Arabic sci-fi and other literary revolutions


(Image Source: Al-Jazeera)

Al-Jazeera has just ran an article on the rise of Horror, Speculative Fiction and Science Fiction in the Arabic language in recent years.

But the Katara prize is untested, and this year’s Sheikh Zayed award hardly launched a tweet. Meanwhile, the IPAF sparked an avalanche of social-media zaghrutasand attendant speculation by authors and publishers.

It wasn’t just Iraqis who were delighted. This was also the first time the prize went to a work that hopped the track of literary realism. Saadawi’s compelling novel tells the story of Hadi Al-Attag, “a rag-and-bone man” who haunts the streets of Baghdad, searching for fresh human body parts to stitch together a human corpse. Once completed, the patchwork Frankenstein, or “what’s-its-name”, stumbles off on a journey of revenge.

Science fiction, horror, thrillers, and other “genre” novels have been a tiny minority in Arabic literature, and have hardly been considered part of the serious canon. But on this year’s IPAF shortlist, there was not just Saadawi’s Frankenstein in Baghdad, but also Ahmed Mourad’s popular psychological thriller, Blue Elephant.

Indeed, the 2014 shortlist included a wide range of books, from magical-realist prison literature (Youssef Fadel’s A Rare Blue Bird that Flies with Me), to historically minded travel literature (Abdelrahim Lahbibi’s The Journeys of Abdi), to a grim literary realism (Inaam Kachachi’s Tashari and Khaled Khalifa’s No Knives).

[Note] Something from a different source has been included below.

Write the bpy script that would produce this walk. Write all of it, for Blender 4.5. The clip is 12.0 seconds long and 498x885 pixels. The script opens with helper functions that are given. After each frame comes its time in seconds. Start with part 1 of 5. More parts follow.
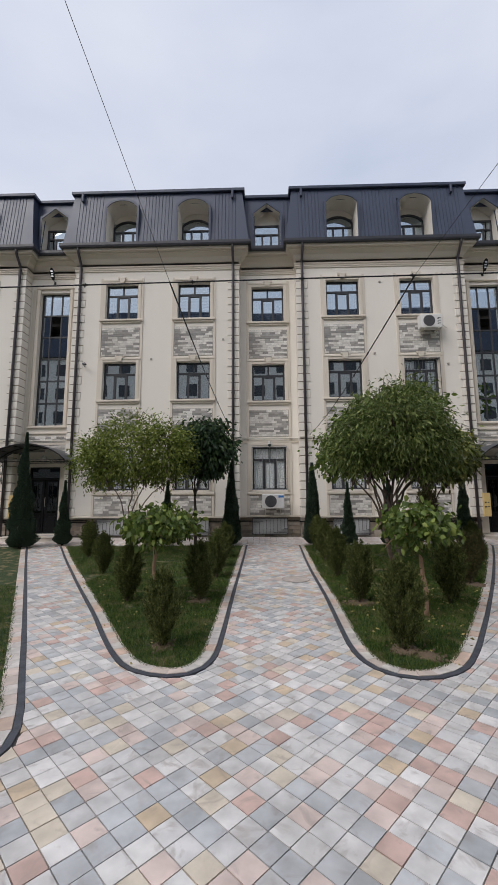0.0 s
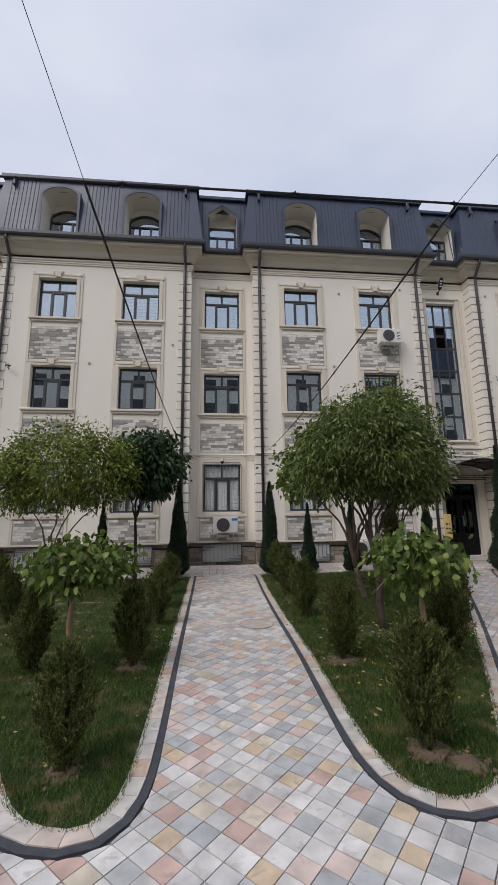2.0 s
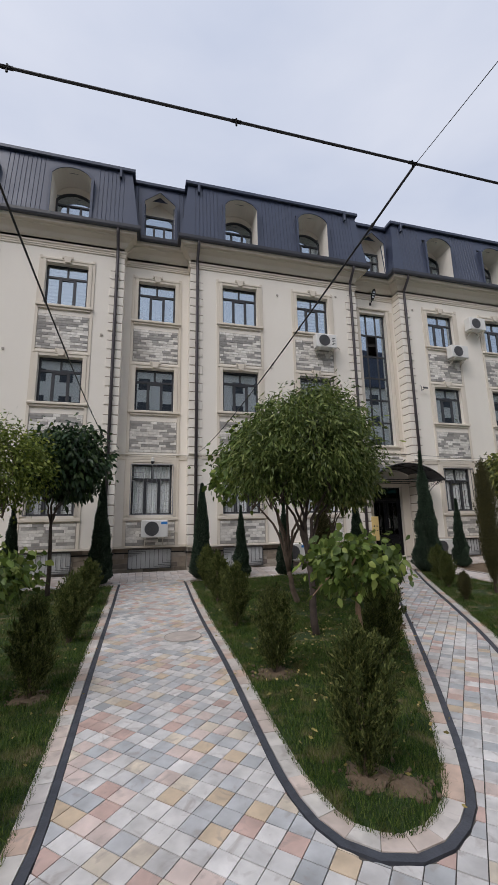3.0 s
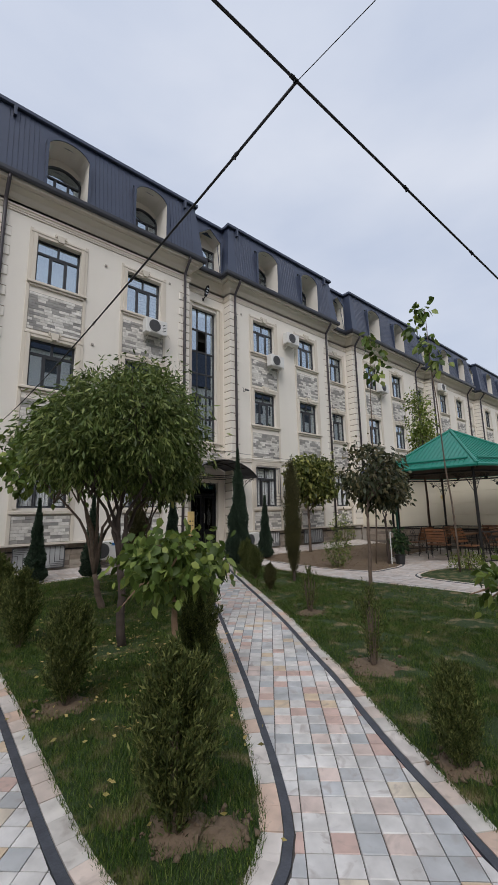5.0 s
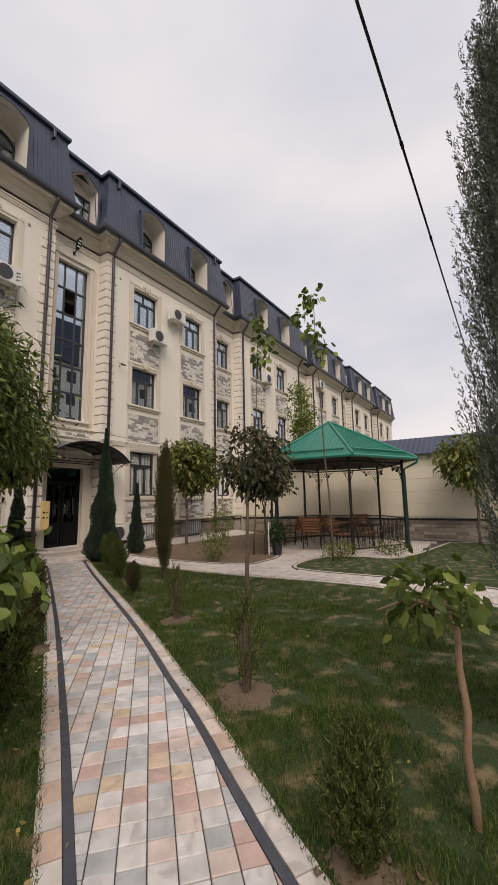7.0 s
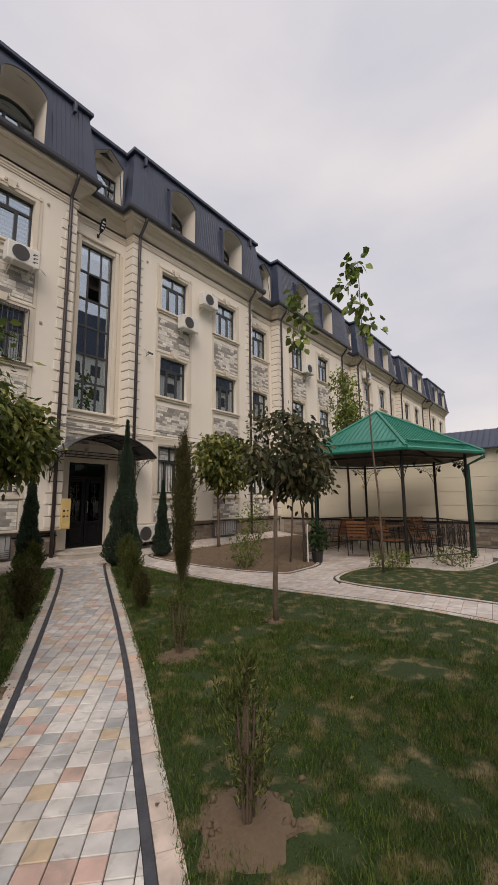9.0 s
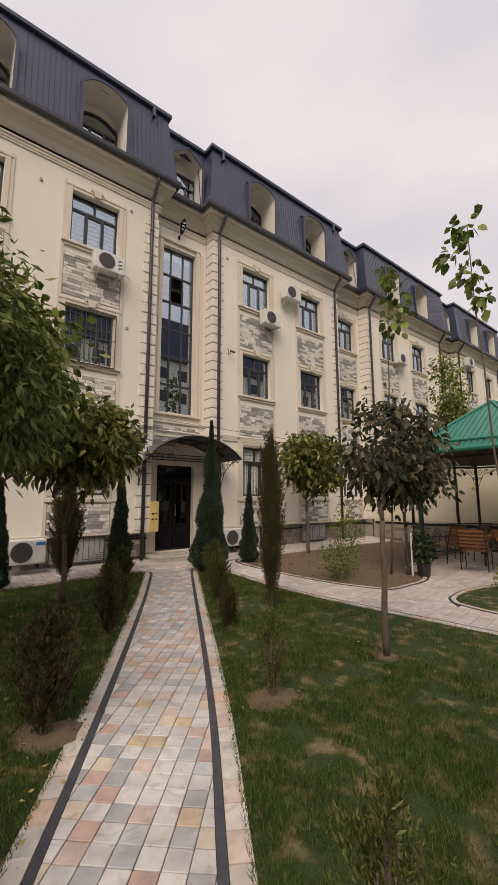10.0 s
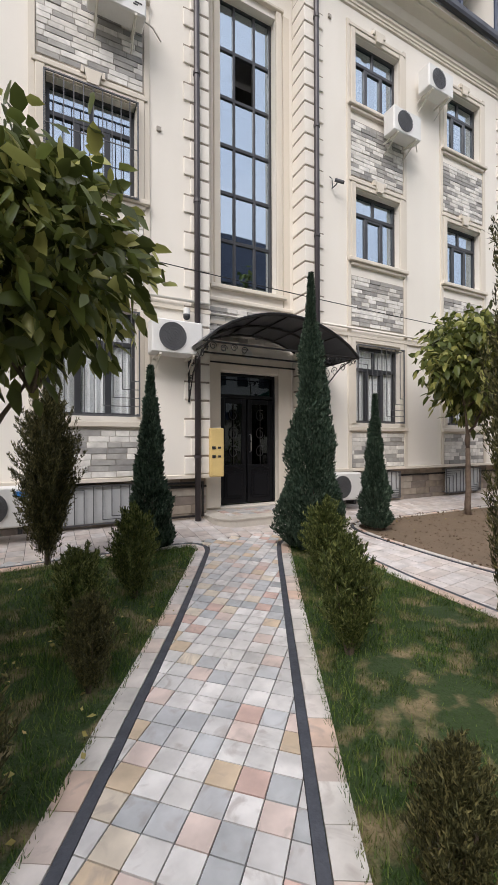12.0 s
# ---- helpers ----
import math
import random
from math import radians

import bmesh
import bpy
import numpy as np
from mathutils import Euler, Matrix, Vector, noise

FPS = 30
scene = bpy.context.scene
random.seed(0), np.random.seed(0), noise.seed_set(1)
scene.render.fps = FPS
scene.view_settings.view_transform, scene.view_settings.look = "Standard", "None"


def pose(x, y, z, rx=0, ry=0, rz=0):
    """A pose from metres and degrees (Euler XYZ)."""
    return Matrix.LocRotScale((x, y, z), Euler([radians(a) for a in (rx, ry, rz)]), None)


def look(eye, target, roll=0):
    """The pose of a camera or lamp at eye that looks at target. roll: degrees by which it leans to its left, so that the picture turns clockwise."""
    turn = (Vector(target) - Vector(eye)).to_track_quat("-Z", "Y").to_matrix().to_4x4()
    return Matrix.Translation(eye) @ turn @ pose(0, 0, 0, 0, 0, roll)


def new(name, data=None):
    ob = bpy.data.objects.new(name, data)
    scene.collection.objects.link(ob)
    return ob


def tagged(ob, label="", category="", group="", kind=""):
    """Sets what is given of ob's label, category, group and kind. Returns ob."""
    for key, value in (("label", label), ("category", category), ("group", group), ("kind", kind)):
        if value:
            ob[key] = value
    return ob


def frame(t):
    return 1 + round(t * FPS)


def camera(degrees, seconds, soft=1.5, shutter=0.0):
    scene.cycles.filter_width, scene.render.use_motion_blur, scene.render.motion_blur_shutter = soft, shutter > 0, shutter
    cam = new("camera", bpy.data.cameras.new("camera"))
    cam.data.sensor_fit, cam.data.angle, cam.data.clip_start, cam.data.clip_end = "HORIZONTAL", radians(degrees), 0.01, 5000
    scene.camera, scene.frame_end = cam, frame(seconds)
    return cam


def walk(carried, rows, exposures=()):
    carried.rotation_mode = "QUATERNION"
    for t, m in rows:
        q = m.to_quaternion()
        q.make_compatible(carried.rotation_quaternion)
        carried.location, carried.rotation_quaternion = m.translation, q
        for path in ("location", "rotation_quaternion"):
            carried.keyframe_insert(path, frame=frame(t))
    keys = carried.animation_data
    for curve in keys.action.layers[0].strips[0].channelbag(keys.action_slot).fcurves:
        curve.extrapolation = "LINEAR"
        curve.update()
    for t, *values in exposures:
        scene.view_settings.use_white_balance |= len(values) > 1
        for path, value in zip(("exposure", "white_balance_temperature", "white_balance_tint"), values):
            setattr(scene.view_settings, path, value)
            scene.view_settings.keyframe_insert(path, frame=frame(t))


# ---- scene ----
cam = camera(63.6, 12.0)
PATH = [
    (0, (0.006, 1.554, 1.386), (-0.050, 3.535, 1.657), -0.30),
    (0.5, (-0.022, 1.904, 1.406), (-0.059, 3.880, 1.715), -0.50),
    (1, (-0.047, 2.239, 1.421), (-0.039, 4.210, 1.761), -0.60),
    (1.5, (-0.090, 2.509, 1.446), (-0.003, 4.475, 1.804), -0.70),
    (2, (-0.085, 2.737, 1.462), (0.113, 4.693, 1.828), -0.70),
    (2.5, (-0.049, 2.958, 1.451), (0.292, 4.893, 1.826), -0.90),
    (4.5, (0.158, 3.465, 1.425), (1.261, 5.094, 1.785), -1.00),
    (5, (0.199, 3.621, 1.434), (1.487, 5.112, 1.776), -1.10),
    (5.5, (0.334, 3.769, 1.427), (1.784, 5.108, 1.749), -0.90),
    (6, (0.539, 3.931, 1.396), (2.115, 5.124, 1.703), -1.00),
    (6.5, (0.772, 4.089, 1.400), (2.437, 5.160, 1.690), -1.10),
    (8.5, (1.874, 4.412, 1.418), (3.524, 5.510, 1.687), -0.40),
    (9, (2.127, 4.658, 1.423), (3.666, 5.904, 1.705), -0.50),
    (9.5, (2.298, 4.920, 1.490), (3.698, 6.319, 1.774), -0.40),
    (10, (2.536, 5.165, 1.517), (3.782, 6.704, 1.799), -0.20),
    (10.5, (2.782, 5.529, 1.475), (3.898, 7.165, 1.753), -0.10),
    (11, (3.142, 6.030, 1.407), (4.170, 7.725, 1.673), -0.10),
    (11.1, (3.298, 6.277, 1.384), (4.308, 7.985, 1.633), -0.16),
    (11.2, (3.454, 6.524, 1.361), (4.446, 8.244, 1.593), -0.22),
    (11.3, (3.610, 6.771, 1.338), (4.583, 8.504, 1.553), -0.28),
    (11.4, (3.766, 7.018, 1.314), (4.721, 8.763, 1.513), -0.34),
    (11.5, (3.919, 7.265, 1.291), (4.855, 9.023, 1.473), -0.40),
    (11.6, (4.052, 7.528, 1.286), (4.983, 9.292, 1.432), -0.36),
    (11.7, (4.184, 7.792, 1.281), (5.110, 9.562, 1.392), -0.32),
    (11.8, (4.316, 8.056, 1.276), (5.237, 9.831, 1.351), -0.28),
    (11.9, (4.448, 8.320, 1.270), (5.363, 10.100, 1.310), -0.24),
    (12, (4.580, 8.584, 1.265), (5.490, 10.365, 1.269), -0.20),
]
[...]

Thanks to Hal for the pointer!


  1. So am I correct that the books mentioned haven’t been translated into English? I really really love the sound of Frankenstein in Baghdad. Thanks for sharing this.

    1. Author

      That is correct. However there are some efforts going on in Qatar translating more of Arabic sci-fi and fantasy into English e.g., Ahmed Tawfiq’s Utopia is available in English translation.